Afraid for her safety, Burnaby reporter blogs about restraining order troubles
Burnaby Now reporter Janaya Fuller-Evans has written a blog post in which she says she fears for her family’s safety because of the RCMP’s inability or unwillingness to enforce a civil restraining order against her drug-addicted ex-husband.
On Wednesday, Fuller-Evans published a post on her personal blog about the difficulties she has had enforcing a civil restraining order against her ex-husband, who is now homeless and addicted to crack cocaine and heroin.
The restraining order was granted in March. Fuller-Evans writes that since then, her husband has repeatedly breached it. She’s called police in the past, and was told her ex would be arrested “if he phoned or showed up, and it wasn’t regarding visitation.”
This week, after another incident, Fuller-Evans called Mounties again. She writes:
The dispatcher spoke with her supervisor, and they both agreed they needed to send officers over to take a statement and then arrest Dan.
At 11:30 p.m. they called and said they couldn’t make it out because of a major incident – understandable. Then they told me they could only enforce the order if Dan didn’t return our son after a visit. This made no sense, as he’s not allowed unsupervised visits.
When I asked what I should do, I was told that if Dan assaults me, I could get a criminal restraining order, and they could arrest him. This was presented as my best option.

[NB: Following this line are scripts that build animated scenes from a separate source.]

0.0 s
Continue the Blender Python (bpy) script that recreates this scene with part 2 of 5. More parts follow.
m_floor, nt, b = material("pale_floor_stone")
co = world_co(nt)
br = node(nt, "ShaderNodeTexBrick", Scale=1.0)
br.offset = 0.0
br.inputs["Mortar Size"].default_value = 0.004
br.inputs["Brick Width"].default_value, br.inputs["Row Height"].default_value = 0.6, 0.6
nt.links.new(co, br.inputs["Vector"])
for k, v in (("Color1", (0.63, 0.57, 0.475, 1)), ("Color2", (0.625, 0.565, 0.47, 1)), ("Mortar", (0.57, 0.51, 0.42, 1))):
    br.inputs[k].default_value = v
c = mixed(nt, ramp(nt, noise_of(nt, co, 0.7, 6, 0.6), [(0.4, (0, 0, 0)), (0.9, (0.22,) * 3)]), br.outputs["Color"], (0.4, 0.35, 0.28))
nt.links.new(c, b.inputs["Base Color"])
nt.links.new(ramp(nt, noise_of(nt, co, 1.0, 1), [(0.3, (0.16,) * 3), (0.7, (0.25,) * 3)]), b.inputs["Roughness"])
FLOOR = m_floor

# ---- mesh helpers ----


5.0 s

I know that the police are overworked, have incredibly long shifts, and encounter profoundly upsetting things on a daily basis. But I have a protection order that is enforceable, and thus far, they have not enforced it. Twice, when I called in, I was told it either didn’t exist or was cancelled.
But I am saying this now, publicly – I am afraid for the safety of my family. I am afraid that we will leave our apartment one morning and he will be out there in a bad state.
Scary stuff and hopefully the RCMP will smarten up. Too often, the force’s right hand doesn’t know what the left hand is doing. (Indeed, while the tasering and the sexual harassment and the shootings get much of the press, I think (from personal experience) the force also has major internal communication that need to be remedied pronto.
Fuller-Evans is no stranger to dealing with other people’s drug addictions; last Sunday, she blogged about the toll drug addiction has taken on both her sister and her former best friend.
It’s a helpful reminder that sometimes the people reporters write about aren’t so different from the people they know, love, or have loved—for better or for worse.